Data supplied –
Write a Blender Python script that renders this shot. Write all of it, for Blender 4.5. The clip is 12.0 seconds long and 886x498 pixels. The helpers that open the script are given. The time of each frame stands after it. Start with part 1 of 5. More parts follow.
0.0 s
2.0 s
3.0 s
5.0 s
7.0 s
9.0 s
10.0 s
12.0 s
--
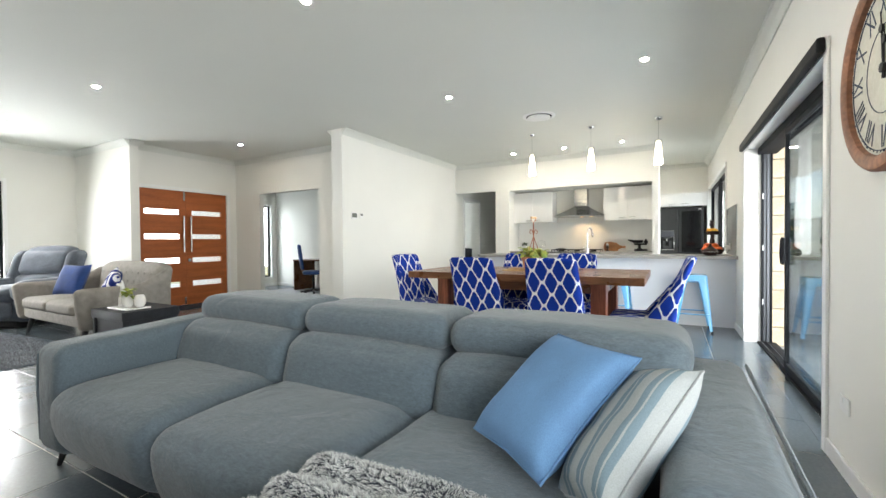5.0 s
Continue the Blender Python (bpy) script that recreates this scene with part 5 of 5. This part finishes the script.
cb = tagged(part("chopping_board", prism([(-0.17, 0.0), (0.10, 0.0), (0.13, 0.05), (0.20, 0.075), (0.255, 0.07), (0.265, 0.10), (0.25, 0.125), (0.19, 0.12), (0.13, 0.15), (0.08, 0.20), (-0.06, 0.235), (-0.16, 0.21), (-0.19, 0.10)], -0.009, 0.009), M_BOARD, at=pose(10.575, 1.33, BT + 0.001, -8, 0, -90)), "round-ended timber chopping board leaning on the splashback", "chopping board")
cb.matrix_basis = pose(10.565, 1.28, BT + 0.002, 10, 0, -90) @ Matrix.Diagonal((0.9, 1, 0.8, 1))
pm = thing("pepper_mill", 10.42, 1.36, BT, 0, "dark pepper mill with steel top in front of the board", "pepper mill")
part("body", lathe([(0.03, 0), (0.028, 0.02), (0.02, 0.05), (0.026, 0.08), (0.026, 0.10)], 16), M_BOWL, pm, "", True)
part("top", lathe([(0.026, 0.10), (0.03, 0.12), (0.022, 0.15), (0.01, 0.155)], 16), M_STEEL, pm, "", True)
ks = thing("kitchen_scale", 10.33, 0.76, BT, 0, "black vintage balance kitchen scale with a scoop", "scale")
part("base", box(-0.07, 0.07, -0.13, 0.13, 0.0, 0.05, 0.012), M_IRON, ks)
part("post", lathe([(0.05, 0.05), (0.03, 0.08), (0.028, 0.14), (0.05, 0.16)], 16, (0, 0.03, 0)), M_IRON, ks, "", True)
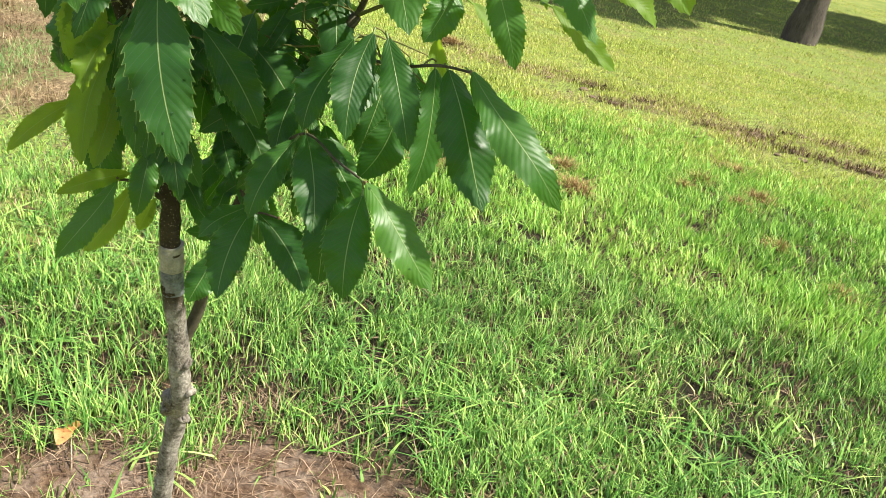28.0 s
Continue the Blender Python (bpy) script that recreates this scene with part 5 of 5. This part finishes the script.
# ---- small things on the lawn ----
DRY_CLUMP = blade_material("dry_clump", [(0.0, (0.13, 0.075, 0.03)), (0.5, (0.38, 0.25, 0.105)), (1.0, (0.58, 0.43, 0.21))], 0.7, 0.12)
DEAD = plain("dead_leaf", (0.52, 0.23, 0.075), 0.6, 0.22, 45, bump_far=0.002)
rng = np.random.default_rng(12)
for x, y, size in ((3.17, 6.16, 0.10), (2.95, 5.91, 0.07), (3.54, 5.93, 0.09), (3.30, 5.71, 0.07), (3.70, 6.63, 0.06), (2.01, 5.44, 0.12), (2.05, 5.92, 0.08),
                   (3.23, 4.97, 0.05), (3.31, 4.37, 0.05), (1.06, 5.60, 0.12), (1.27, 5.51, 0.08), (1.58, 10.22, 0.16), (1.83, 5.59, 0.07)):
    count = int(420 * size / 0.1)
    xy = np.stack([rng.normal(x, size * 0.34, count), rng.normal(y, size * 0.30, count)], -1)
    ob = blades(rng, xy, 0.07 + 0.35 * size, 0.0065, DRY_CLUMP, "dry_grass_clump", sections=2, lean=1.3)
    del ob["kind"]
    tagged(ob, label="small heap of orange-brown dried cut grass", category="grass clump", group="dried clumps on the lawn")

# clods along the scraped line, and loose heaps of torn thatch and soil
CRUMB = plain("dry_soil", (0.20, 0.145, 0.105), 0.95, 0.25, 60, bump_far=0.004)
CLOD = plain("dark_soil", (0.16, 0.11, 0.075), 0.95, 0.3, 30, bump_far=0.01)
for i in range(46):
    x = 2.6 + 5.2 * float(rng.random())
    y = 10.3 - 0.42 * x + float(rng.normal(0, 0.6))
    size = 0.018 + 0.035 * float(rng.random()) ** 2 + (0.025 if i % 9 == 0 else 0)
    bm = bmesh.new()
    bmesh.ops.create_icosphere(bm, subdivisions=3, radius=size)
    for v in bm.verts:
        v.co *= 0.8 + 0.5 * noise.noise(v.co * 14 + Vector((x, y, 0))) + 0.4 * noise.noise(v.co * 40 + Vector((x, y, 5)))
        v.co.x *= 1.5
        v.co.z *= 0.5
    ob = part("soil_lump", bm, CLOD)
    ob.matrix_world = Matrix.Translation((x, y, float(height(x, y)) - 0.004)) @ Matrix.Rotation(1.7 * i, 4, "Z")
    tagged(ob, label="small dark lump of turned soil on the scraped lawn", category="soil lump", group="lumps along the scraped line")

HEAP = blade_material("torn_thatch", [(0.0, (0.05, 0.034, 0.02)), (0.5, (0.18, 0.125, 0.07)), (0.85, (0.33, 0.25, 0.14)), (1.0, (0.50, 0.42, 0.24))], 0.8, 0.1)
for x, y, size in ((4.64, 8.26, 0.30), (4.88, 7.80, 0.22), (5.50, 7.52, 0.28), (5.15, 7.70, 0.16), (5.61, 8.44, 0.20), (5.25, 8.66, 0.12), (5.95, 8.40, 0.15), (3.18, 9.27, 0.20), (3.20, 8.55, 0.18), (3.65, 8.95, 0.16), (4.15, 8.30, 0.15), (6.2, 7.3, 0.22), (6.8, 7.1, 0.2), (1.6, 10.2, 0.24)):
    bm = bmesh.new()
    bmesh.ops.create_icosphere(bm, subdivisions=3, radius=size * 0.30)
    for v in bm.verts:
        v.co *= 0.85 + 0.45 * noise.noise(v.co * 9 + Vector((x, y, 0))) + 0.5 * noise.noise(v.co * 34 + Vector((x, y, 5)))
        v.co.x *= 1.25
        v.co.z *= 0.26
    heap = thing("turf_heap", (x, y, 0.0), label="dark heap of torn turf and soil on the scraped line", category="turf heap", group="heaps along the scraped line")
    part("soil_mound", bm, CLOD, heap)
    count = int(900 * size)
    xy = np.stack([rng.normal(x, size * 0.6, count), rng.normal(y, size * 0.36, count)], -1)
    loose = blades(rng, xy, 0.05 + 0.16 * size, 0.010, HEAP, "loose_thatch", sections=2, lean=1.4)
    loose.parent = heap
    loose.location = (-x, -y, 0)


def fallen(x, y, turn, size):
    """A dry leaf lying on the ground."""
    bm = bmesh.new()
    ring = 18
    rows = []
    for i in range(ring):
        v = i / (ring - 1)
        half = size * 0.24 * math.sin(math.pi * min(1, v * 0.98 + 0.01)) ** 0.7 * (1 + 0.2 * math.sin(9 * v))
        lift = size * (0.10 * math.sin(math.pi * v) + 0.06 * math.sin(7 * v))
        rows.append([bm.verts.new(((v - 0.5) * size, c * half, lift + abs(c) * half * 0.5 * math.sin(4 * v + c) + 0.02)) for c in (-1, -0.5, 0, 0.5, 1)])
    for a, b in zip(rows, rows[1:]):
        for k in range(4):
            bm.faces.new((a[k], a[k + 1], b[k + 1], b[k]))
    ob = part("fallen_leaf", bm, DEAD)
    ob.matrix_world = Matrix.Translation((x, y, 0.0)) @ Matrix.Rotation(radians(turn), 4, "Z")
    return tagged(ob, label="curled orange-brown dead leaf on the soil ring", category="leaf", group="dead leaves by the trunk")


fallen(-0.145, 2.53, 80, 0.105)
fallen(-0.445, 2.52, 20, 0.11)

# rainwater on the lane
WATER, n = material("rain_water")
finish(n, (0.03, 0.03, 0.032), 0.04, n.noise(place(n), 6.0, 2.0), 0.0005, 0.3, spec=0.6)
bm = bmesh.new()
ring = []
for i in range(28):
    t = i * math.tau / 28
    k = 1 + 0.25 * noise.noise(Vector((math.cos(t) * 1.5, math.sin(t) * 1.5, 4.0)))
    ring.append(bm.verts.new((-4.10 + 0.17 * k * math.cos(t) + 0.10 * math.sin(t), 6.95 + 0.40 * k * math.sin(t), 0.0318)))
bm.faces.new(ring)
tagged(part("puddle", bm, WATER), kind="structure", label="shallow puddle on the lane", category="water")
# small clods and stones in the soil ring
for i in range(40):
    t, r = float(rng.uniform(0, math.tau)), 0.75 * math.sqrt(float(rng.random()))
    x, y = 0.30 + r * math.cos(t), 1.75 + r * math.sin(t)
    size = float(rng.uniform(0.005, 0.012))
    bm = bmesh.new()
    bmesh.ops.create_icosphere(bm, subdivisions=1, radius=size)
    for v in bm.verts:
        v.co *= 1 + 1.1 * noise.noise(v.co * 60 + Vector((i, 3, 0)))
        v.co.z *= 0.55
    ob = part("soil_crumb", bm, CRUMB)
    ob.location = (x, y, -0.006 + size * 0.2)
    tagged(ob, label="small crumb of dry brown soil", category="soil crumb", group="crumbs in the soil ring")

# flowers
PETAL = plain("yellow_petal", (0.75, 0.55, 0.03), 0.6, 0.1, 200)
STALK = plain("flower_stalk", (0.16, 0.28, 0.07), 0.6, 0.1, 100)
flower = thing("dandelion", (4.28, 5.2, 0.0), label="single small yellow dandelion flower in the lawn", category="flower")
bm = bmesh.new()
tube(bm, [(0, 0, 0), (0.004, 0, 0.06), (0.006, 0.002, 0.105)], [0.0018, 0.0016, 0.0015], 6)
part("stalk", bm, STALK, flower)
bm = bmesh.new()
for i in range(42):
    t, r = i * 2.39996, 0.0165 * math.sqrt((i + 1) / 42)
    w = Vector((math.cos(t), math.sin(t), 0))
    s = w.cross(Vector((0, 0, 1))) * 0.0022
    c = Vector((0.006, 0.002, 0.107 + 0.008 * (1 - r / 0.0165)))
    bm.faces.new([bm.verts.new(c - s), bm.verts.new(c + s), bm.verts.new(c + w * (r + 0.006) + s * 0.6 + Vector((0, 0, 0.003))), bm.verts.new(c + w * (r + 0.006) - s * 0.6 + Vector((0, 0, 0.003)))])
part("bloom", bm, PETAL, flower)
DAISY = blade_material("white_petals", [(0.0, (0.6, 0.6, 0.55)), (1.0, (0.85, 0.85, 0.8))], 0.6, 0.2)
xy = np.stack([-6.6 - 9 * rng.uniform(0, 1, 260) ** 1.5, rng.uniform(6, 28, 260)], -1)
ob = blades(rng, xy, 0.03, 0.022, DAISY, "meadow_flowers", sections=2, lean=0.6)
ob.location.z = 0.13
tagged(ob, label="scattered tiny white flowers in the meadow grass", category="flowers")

What to do – Filter for "with". Return all lines that hold it.

Final answer –
Write a Blender Python script that renders this shot. Write all of it, for Blender 4.5. The clip is 12.0 seconds long and 886x498 pixels. The helpers that open the script are given. The time of each frame stands after it. Start with part 1 of 5. More parts follow.
Continue the Blender Python (bpy) script that recreates this scene with part 5 of 5. This part finishes the script.
pm = thing("pepper_mill", 10.42, 1.36, BT, 0, "dark pepper mill with steel top in front of the board", "pepper mill")
ks = thing("kitchen_scale", 10.33, 0.76, BT, 0, "black vintage balance kitchen scale with a scoop", "scale")
Continue the Blender Python (bpy) script that recreates this scene with part 5 of 5. This part finishes the script.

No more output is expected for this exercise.